Education
State Labor Relations Board to hear East Providence teachers’ complaint
07:20 AM EST on Friday, February 13, 2009
EAST PROVIDENCE — The state Labor Relations Board will hold a formal hearing on whether the School Committee broke the law when it unilaterally cut teachers’ pay 5 percent and began payroll deductions equivalent to 20 percent of the cost of health-insurance premiums.
The labor board issued a complaint against the committee after the East Providence Education Association charged that the School Department broke the law when it instituted the cuts on Jan. 16. The labor board voted to issue the complaint during a closed meeting Tuesday, but did not make an announcement until yesterday morning after both sides had received written notice, said administrator Robyn Golden.
“East Providence teachers are happy that the labor board has filed a complaint,” said Valarie Lawson, president of the 500-member union. The board’s vote bolsters “what the East Providence teachers have been saying all along — that the School Committee hasn’t bargained in good faith and their actions have been unlawful.”
Daniel Kinder, a lawyer representing the School Department, said he wasn’t surprised by the board’s vote.
“Almost every charge a union brings gets a complaint and hearing,” he said.
Hearings are slated for March 9, March 11, March 19 and April 2. They will be open to the public and held on the first floor of the Department of Labor and Training, 1511 Pontiac Ave., Cranston.
The board also decided to consolidate the case with another complaint it previously brought against the committee.
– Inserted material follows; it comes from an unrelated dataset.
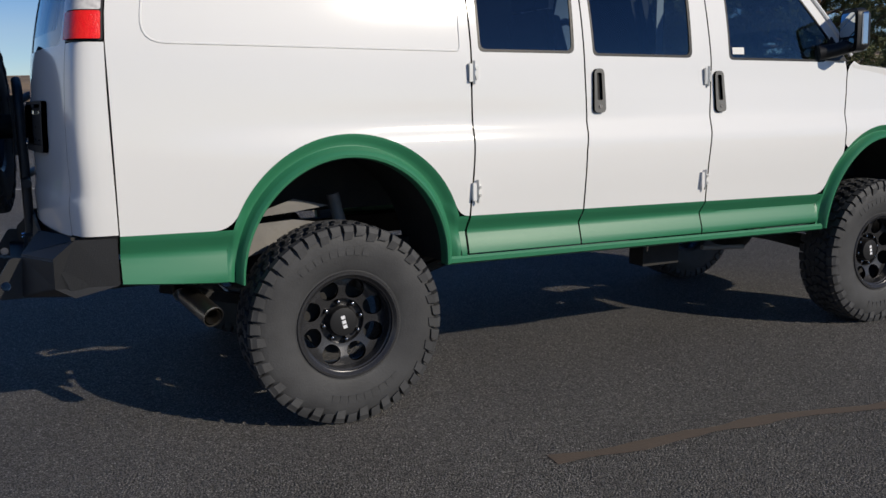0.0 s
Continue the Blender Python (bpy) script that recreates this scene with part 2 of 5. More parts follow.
def sheet(name, outer, holes, surf, mat, parent, label="", step=0.034, rim=0.018, centre=(1.3, 0, 1.3)):
    """A panel of sheet metal or glass: an outline with holes in a flat chart, laid on the surface surf(a, b), with returned edges."""
    loops = [resample(outer, step)] + [resample(h, step) for h in holes]
    pts, edges = [], []
    for lp in loops:
        s = len(pts)
        pts += lp
        edges += [(s + i, s + (i + 1) % len(lp)) for i in range(len(lp))]
    arr = np.array(pts)
    lo, hi = arr.min(0), arr.max(0)
    for gx in np.arange(lo[0] + step * 0.5, hi[0], step):
        for gy in np.arange(lo[1] + step * 0.5, hi[1], step):
            if inside(loops[0], gx, gy) and not any(inside(h, gx, gy) for h in loops[1:]) and np.min(np.hypot(arr[:, 0] - gx, arr[:, 1] - gy)) > step * 0.45:
                pts.append((float(gx), float(gy)))
    vs, _, fs, *_ = mathutils.geometry.delaunay_2d_cdt([Vector(p) for p in pts], edges, [], 0, 1e-6)
    fs = [f for f in fs if inside(loops[0], *(sum((vs[i] for i in f), Vector((0, 0))) / 3)) and not any(inside(h, *(sum((vs[i] for i in f), Vector((0, 0))) / 3)) for h in loops[1:])]
    pos, nor = [], []
    c = Vector(centre)

    def frame_at(a, b):
        p = surf(a, b)
        e = 1e-3
        n = (surf(a + e, b) - surf(a - e, b)).cross(surf(a, b + e) - surf(a, b - e)).normalized()
        return p, (n if n.dot(p - c) > 0 else -n)
    for v in vs:
        p, n = frame_at(v.x, v.y)
        pos.append(p)
        nor.append(n)
    faces = []
    for f in fs:
        a, b, d = (pos[i] for i in f)
        if (b - a).cross(d - a).length < 2e-6:
            continue
        faces.append(tuple(f) if (b - a).cross(d - a).dot(nor[f[0]]) > 0 else tuple(f)[::-1])
    if rim:
        for li, lp in enumerate(loops):
            fr = [frame_at(*p) for p in lp]
            m = len(lp)
            for i in range(m):
                (p, n), (q, k) = fr[i], fr[(i + 1) % m]
                s = len(pos)
                side = (q - p).cross(n).normalized()
                pos += [p, q, q - k * rim, p - n * rim]
                nor += [side] * 4
                faces.append((s, s + 1, s + 2, s + 3))
    me = bpy.data.meshes.new(name)
    me.from_pydata(pos, [], faces)
    me.shade_smooth()
    me.normals_split_custom_set_from_vertices(nor)
    return obj(name, me, mat, parent, label)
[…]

That one, which had been slated for a hearing on Aug. 25, deals with whether the committee violated the law when it insisted on public negotiations as a prior condition for collective bargaining.
But instead of waiting until August to take up both cases, the board wanted to “expedite” the matter since it has moved to the “forefront,” Golden said. It’s been in the public spotlight and has already been to court. The union sought an injunction to block the pay cuts, but a Superior Court judge denied the request and the Supreme Court refused to hear an appeal.
School officials say the salary reductions will save about $3 million this year and that, without them, the district would run a deficit, which is a violation of state law.
The teachers’ contract expired Oct. 31. When the union and the committee couldn’t agree on a new one, the dispute went to arbitration. But the committee rejected the arbitrator’s decision, which froze pay for one year and awarded annual raises of 2 percent and 3 percent in the second and third years. It also would have gradually phased in insurance premium sharing, from zero to 15 percent over three years.
“We tried everything to get an agreement with the teachers’ union that we could afford. We told them they could write the agreement any way they wanted, as long as it saved us at least $3 million. We mediated. We arbitrated. And then we had no choice,” Anthony Carcieri, chairman of the committee, said in a statement.
“They wouldn’t agree and the law doesn’t allow us to pay them what they wanted. So we had to roll back their pay raise from last year, and they have to pay part of their insurance costs. If the government can’t protect the taxpayers then what’s it there for? If the government doesn’t follow the law, then who will? The law says we can’t run a deficit. We have no more money.”